→ Task requirements:
Write out the entire listing below exactly as it appears, minus any pictures.

→ Provided material:
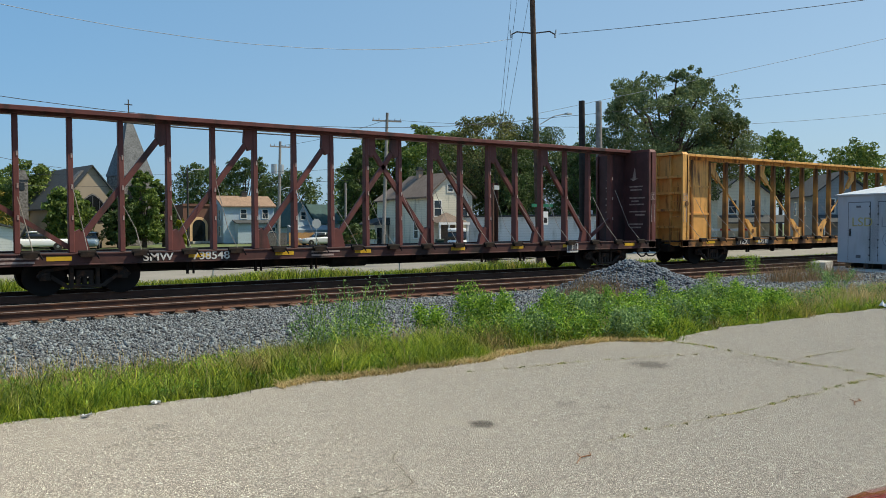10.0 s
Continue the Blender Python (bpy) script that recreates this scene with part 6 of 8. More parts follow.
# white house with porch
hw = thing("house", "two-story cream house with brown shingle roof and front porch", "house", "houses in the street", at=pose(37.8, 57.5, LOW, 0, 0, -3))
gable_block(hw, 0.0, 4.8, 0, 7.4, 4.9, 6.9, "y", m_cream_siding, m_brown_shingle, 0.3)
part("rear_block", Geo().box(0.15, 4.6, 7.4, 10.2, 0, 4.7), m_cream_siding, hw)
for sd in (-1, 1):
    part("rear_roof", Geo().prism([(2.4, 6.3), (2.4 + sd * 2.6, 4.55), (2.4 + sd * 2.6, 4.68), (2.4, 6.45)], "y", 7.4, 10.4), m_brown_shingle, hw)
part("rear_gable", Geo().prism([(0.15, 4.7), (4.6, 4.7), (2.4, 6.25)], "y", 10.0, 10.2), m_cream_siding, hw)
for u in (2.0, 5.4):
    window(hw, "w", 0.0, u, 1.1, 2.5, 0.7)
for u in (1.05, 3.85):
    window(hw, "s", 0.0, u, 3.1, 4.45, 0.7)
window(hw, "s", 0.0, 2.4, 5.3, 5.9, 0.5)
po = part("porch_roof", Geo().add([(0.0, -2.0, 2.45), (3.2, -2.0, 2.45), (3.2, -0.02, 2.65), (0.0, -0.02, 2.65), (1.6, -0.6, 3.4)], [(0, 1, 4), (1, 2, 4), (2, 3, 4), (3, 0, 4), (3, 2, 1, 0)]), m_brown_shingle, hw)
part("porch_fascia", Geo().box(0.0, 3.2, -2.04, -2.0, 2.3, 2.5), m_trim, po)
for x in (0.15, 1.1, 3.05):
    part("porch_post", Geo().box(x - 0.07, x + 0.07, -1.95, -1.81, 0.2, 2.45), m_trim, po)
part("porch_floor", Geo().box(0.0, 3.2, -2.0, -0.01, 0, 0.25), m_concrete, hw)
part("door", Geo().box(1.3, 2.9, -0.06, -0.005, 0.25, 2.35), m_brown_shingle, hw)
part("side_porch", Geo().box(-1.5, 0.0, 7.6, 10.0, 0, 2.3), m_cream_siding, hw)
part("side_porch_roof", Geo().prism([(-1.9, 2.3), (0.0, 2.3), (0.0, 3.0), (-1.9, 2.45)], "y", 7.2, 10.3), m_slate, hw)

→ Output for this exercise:
10.0 s
Continue the Blender Python (bpy) script that recreates this scene with part 6 of 8. More parts follow.
# white house with porch
hw = thing("house", "two-story cream house with brown shingle roof and front porch", "house", "houses in the street", at=pose(37.8, 57.5, LOW, 0, 0, -3))
gable_block(hw, 0.0, 4.8, 0, 7.4, 4.9, 6.9, "y", m_cream_siding, m_brown_shingle, 0.3)
part("rear_block", Geo().box(0.15, 4.6, 7.4, 10.2, 0, 4.7), m_cream_siding, hw)
for sd in (-1, 1):
    part("rear_roof", Geo().prism([(2.4, 6.3), (2.4 + sd * 2.6, 4.55), (2.4 + sd * 2.6, 4.68), (2.4, 6.45)], "y", 7.4, 10.4), m_brown_shingle, hw)
part("rear_gable", Geo().prism([(0.15, 4.7), (4.6, 4.7), (2.4, 6.25)], "y", 10.0, 10.2), m_cream_siding, hw)
for u in (2.0, 5.4):
    window(hw, "w", 0.0, u, 1.1, 2.5, 0.7)
for u in (1.05, 3.85):
    window(hw, "s", 0.0, u, 3.1, 4.45, 0.7)
window(hw, "s", 0.0, 2.4, 5.3, 5.9, 0.5)
po = part("porch_roof", Geo().add([(0.0, -2.0, 2.45), (3.2, -2.0, 2.45), (3.2, -0.02, 2.65), (0.0, -0.02, 2.65), (1.6, -0.6, 3.4)], [(0, 1, 4), (1, 2, 4), (2, 3, 4), (3, 0, 4), (3, 2, 1, 0)]), m_brown_shingle, hw)
part("porch_fascia", Geo().box(0.0, 3.2, -2.04, -2.0, 2.3, 2.5), m_trim, po)
for x in (0.15, 1.1, 3.05):
    part("porch_post", Geo().box(x - 0.07, x + 0.07, -1.95, -1.81, 0.2, 2.45), m_trim, po)
part("porch_floor", Geo().box(0.0, 3.2, -2.0, -0.01, 0, 0.25), m_concrete, hw)
part("door", Geo().box(1.3, 2.9, -0.06, -0.005, 0.25, 2.35), m_brown_shingle, hw)
part("side_porch", Geo().box(-1.5, 0.0, 7.6, 10.0, 0, 2.3), m_cream_siding, hw)
part("side_porch_roof", Geo().prism([(-1.9, 2.3), (0.0, 2.3), (0.0, 3.0), (-1.9, 2.45)], "y", 7.2, 10.3), m_slate, hw)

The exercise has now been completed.